- **REQUIREMENTS**
Copy each line in the data that includes the word "with".

-- start AVAILABLE DATA --

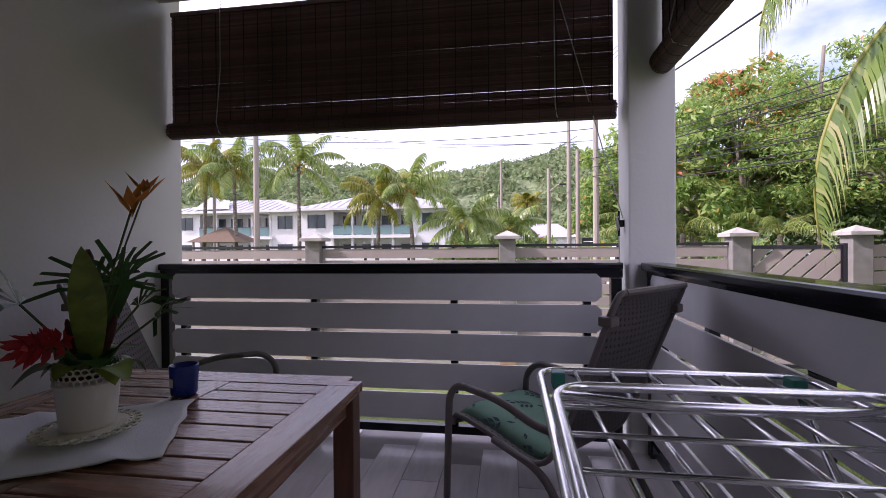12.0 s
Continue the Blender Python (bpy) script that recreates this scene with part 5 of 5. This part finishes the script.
# ---- beyond the street: villas, palms, hill ----
def villa(x0, x1, y, depth, label, gable):
    th = thing("villa", pose(x0, y, GZ), label, "house", "white two-storey villas")
    W = x1 - x0
    ez = 6.05
    # walls with a recessed balcony bay
    b0, b1 = W * 0.22, W * 0.80
    for wa, wb, wy in ((0, b0, 0), (b1, W, 0), (b0, b1, 2.2)):
        part("wall", bx(wa, wb, wy, depth, 0, ez), HOUSEW, th)
    part("balcony_slab", bx(b0 - 0.2, b1 + 0.2, -0.4, 2.2, 2.85, 3.2), HOUSEW, th)
    part("balcony_ceiling", bx(b0, b1, 0, 2.2, 5.7, 6.05), HOUSEW, th)
    for k in range(5):
        x = b0 + 0.15 + (b1 - b0 - 0.3) * k / 4
        part("pillar", bx(x - 0.14, x + 0.14, -0.1, 0.18, 0, 2.85), HOUSEW, th)
        part("pillar", bx(x - 0.14, x + 0.14, -0.1, 0.18, 3.2, 5.7), HOUSEW, th)
    for k in range(4):
        xa = b0 + 0.3 + (b1 - b0 - 0.3) * k / 4; xb = b0 + 0.05 + (b1 - b0 - 0.3) * (k + 1) / 4
        part("balcony_glass", bx(xa, xb, -0.2, -0.17, 3.25, 4.2), BALGL, th)
        part("handrail", bx(xa, xb, -0.22, -0.15, 4.2, 4.26), GREYMET, th)
        for z in (0.1, 3.25):
            w = part("window", bx(xa + 0.3, xb - 0.3, 2.14, 2.19, z, z + 2.1), WINDK, th)
            for q in range(3):
                xx = xa + 0.3 + (xb - xa - 0.6) * q / 2
                part("mullion", bx(xx - 0.05, xx + 0.05, 2.09, 2.138, z, z + 2.15), GREYMET, w)
    for (xa, xb) in ((b0 * 0.25, b0 * 0.8), (b1 + (W - b1) * 0.25, b1 + (W - b1) * 0.78)):
        for z in (0.9, 4.0):
            w = part("window", bx(xa, xb, -0.04, 0.02, z, z + 1.4), WINDK, th)
            for q in range(3):
                xx = xa + (xb - xa) * q / 2
                part("mullion", bx(xx - 0.05, xx + 0.05, -0.08, -0.042, z - 0.05, z + 1.45), GREYMET, w)
    # hip roof with eaves
    e = 0.8
    bm = bmesh.new()
    zr = ez + 1.8
    c = [(-e, -e, ez), (W + e, -e, ez), (W + e, depth + e, ez), (-e, depth + e, ez)]
    rg = [(W * 0.32, depth / 2, zr), (W * 0.68, depth / 2, zr)]
    v = [bm.verts.new(p) for p in c + rg]
    for f in ((0, 1, 5, 4), (1, 2, 5), (2, 3, 4, 5), (3, 0, 4), (3, 2, 1, 0)):
        bm.faces.new([v[i] for i in f])
    rf = part("roof", bm, ROOFM, th)
    for k in range(int(W / 0.9)):
        x = k * 0.9
        t = min(1, x / (W * 0.32 + e), (W - x) / (W * 0.32 + e))
        part("roof_rib", tube([(x, -e, ez + 0.03), (x, -e + (depth / 2 + e) * max(0.05, t), ez + 0.03 + 1.8 * max(0.05, t))], 0.04, 4), ROOFM, rf)
    part("fascia", bx(-e - 0.02, W + e + 0.02, -e - 0.06, -e + 0.02, ez - 0.22, ez + 0.03), HOUSEW, th)
    if gable:
        bm = bmesh.new()
        gx = W * 0.35
        q = [bm.verts.new(p) for p in ((gx - 2.2, -0.6, ez + 0.25), (gx + 2.2, -0.6, ez + 0.25), (gx, -0.6, ez + 1.6), (gx, 3.0, ez + 1.6))]
        bm.faces.new((q[0], q[1], q[2])); bm.faces.new((q[0], q[2], q[3])); bm.faces.new((q[1], q[3], q[2]))
        part("gable", bm, HOUSEW, rf)
    return th


villa(-36.5, -20.9, 48.5, 10, "white villa with grey metal roof, gable and glass balcony", True)
villa(-20.1, -4.3, 47.5, 10, "white villa with grey metal roof and a glass-railed balcony", False)
th = thing("low_wall", pose(-20, 44.5, GZ), "low white balustrade wall in front of the villas", "garden wall")
part("wall_run", bx(-22, 24, 0, 0.2, 0, 1.5), HOUSEW, th)
part("coping", bx(-22, 24, -0.05, 0.25, 1.5, 1.6), HOUSEW, th)
th = thing("thatched_gazebo", pose(-21.5, 36.5, GZ), "brown thatched gazebo roof on posts", "gazebo")
bm = bmesh.new()
v = [bm.verts.new(p) for p in ((-2.2, -2, 2.4), (2.2, -2, 2.4), (2.2, 2, 2.4), (-2.2, 2, 2.4), (0, 0, 3.7))]
for f in ((0, 1, 4), (1, 2, 4), (2, 3, 4), (3, 0, 4), (3, 2, 1, 0)):
    bm.faces.new([v[i] for i in f])
part("thatch_roof", bm, THATCH, th)
for sx in (-1, 1):
    for sy in (-1, 1):
        part("post", tube([(sx * 1.8, sy * 1.6, 0), (sx * 1.8, sy * 1.6, 2.45)], 0.09, 8), POLE, th)
th = thing("small_house", pose(4.0, 64, GZ), "small grey-roofed building at the end of the street", "house")
part("wall", bx(0, 7, 0, 6, 0, 3.0), HOUSEW, th)
bm = bmesh.new()
v = [bm.verts.new(p) for p in ((-0.5, -0.5, 3), (7.5, -0.5, 3), (7.5, 6.5, 3), (-0.5, 6.5, 3), (2, 3, 5), (5, 3, 5))]
for f in ((0, 1, 5, 4), (1, 2, 5), (2, 3, 4, 5), (3, 0, 4)):
    bm.faces.new([v[i] for i in f])
part("roof", bm, ROOFM, th)
th = thing("road_sign", pose(7.2, 30.8, GZ), "small dark street sign on a post", "street sign")
part("post", tube([(0, 0, 0), (0, 0, 2.2)], 0.04, 6), POLE, th)
part("plate", bx(-0.4, 0.4, -0.06, -0.04, 1.9, 2.35), WIRE, th)
part("text_bar", bx(-0.3, 0.3, -0.068, -0.061, 2.08, 2.14), WHITESIGN, th)


def car(m, label):
    th = thing("car", m, label, "car", "parked cars")
    bm = bx(-0.85, 0.85, -2.2, 2.2, 0.32, 1.05, bevel=0.12)
    part("body", bm, CARW, th, smooth=False)
    bm = bx(-0.76, 0.76, -1.9, 1.1, 1.0, 1.92, bevel=0.16)
    for v in bm.verts:
        if v.co.z > 1.5:
            v.co.x *= 0.88; v.co.y = v.co.y * 0.9
    part("cabin", bm, CARW, th)
    for s in (-1, 1):
        part("side_window", bx(s * 0.755 - 0.012, s * 0.755 + 0.012, -1.6, 0.85, 1.2, 1.62, bevel=0.01), WINDK, th)
        for y in (-1.4, 1.35):
            w = part("wheel", lathe([(0.0, -0.1), (0.33, -0.1), (0.35, 0), (0.33, 0.1), (0.0, 0.1)], 18), RUBBER, th)
            w.matrix_basis = pose(s * 0.8, y, 0.34, 0, 90, 0)
    part("rear_window", bx(-0.55, 0.55, -1.86, -1.83, 1.25, 1.68, bevel=0.01), WINDK, th)
    return th


car(pose(7.1, 20.6, GZ, 0, 0, -12), "white parked van beyond the street fence")
car(pose(17.2, -1.6, GZ, 0, 0, 15), "white parked van on the lane by the shore")

for k, (x, y, cz, ln, fm, yl) in enumerate([(-14.7, 36, 7.9, 2.9, FROND, 0.1), (-8.2, 36, 5.0, 2.6, FRONDY, 0), (-5.2, 36, 5.5, 3.1, FROND, 0), (-20.3, 36, 7.6, 3.0, FROND, 0), (-23.3, 36, 7.7, 2.8, FRONDY, 0), (-0.8, 36, 3.0, 2.6, FROND, 0), (-10.6, 37, 6.0, 0.1, FRONDY, 0), (2.0, 40, 2.6, 2.4, FROND, 0), (4.6, 58, 6.6, 1.6, FRONDY, 0), (-30, 38, 9, 3.0, FROND, 0)]):
    if ln < 1:
        continue
    fr = [(j * 360 / 15 + 9 * k, 1.5 * ln * (0.9 + 0.05 * (j % 4)), 72 - 24 * (j % 4), 78 + 12 * (j % 3)) for j in range(15)]
    palm("street_palm", (x, y, GZ - 0.1), (0.4 * math.sin(k * 2), 0.2), cz + 0.66, 0.17, 0.12, fr, "coconut palm with yellowing fronds before the white villas", nuts=12, leaf=1.1, fmat=fm, detail=48, skirt=False, group="street palms", width=0.06, crown_r=0.5)

# roadside shrubs
cl = []
rnd = random.Random(8)
for k in range(60):
    cl.append((rnd.uniform(-3, 5.5), rnd.uniform(36, 56), GZ + rnd.uniform(0.3, 2.2), 1.5, 1.3, 1.0))
for k in range(60):
    cl.append((rnd.uniform(10.5, 26), rnd.uniform(36, 60), GZ + rnd.uniform(0.5, 4.5), 1.8, 1.8, 1.6))
V, F = leaf_cloud(cl, 75, 0.3, 15)
tagged(raw("roadside_shrubs", V, F, LEAVES), "green shrubs along the far street", "shrubs", kind="stuff")


def hill_z(x, y):
    r = 1 - ((y - 290) / 130) ** 2
    ridge = 47 + 12 * noise.noise(Vector((x * 0.012, 0.3, 0))) + 5 * noise.noise(Vector((x * 0.05, 2, 0))) + 0.03 * x
    return GZ - 1 + max(0, r) ** 0.8 * ridge + 3.0 * noise.noise(Vector((x * 0.05, y * 0.05, 1)))


hl = gridmesh("hill", -330, 190, 160, 420, 90, 44, hill_z, HILLM)
tagged(hl, "forested green hill rising beyond the villas", "hill", kind="structure")
rs = np.random.RandomState(2)
cl = []
for k in range(2300):
    x, y = rs.uniform(-260, 130), 162 + 125 * rs.rand() ** 0.9
    s = rs.uniform(1.8, 4.2)
    cl.append((x, y, hill_z(x, y) + s * 0.55, s * 1.25, s * 1.25, s))
V, F = leaf_cloud(cl, 26, 1.5, 12, 0.5)
# pale greyed greens: the aerial haze is mixed into the leaf colours
LEAVES_H = leaf_mat("hill_forest", [(0.0, (0.16, 0.23, 0.10)), (0.5, (0.23, 0.31, 0.14)), (0.85, (0.30, 0.36, 0.18)), (1.0, (0.36, 0.36, 0.21))], 0.6, 0.45)
tagged(raw("hill_forest", V, F, LEAVES_H), "dense forest covering the hill, its greens paled for distant haze", "forest", kind="stuff")

# ---- floor tiles ----
me_full = to_mesh(bx(-0.0985, 0.0985, -0.2985, 0.2985, -0.012, 0.0, bevel=0.0015), "tile", TILE)
floor_ob = bpy.data.objects["floor"]
rnd = random.Random(2)
for i in range(16):
    x = WX + 0.10 + 0.2 * i
    if x > 3.16:
        continue
    off = (i % 3) * 0.2
    for j in range(9):
        y = -0.85 + off + 0.6 * j
        if y > 4.1 or (x > 0.7 and y < 0.75):
            continue
        piece("tile", me_full, floor_ob, pose(x, y, rnd.uniform(-0.0006, 0.0004), rnd.uniform(-0.03, 0.03), rnd.uniform(-0.05, 0.05), 180 * rnd.randint(0, 1)))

-- end AVAILABLE DATA --

- **THE RESULT**
Continue the Blender Python (bpy) script that recreates this scene with part 5 of 5. This part finishes the script.
    # walls with a recessed balcony bay
    # hip roof with eaves
villa(-36.5, -20.9, 48.5, 10, "white villa with grey metal roof, gable and glass balcony", True)
villa(-20.1, -4.3, 47.5, 10, "white villa with grey metal roof and a glass-railed balcony", False)
    palm("street_palm", (x, y, GZ - 0.1), (0.4 * math.sin(k * 2), 0.2), cz + 0.66, 0.17, 0.12, fr, "coconut palm with yellowing fronds before the white villas", nuts=12, leaf=1.1, fmat=fm, detail=48, skirt=False, group="street palms", width=0.06, crown_r=0.5)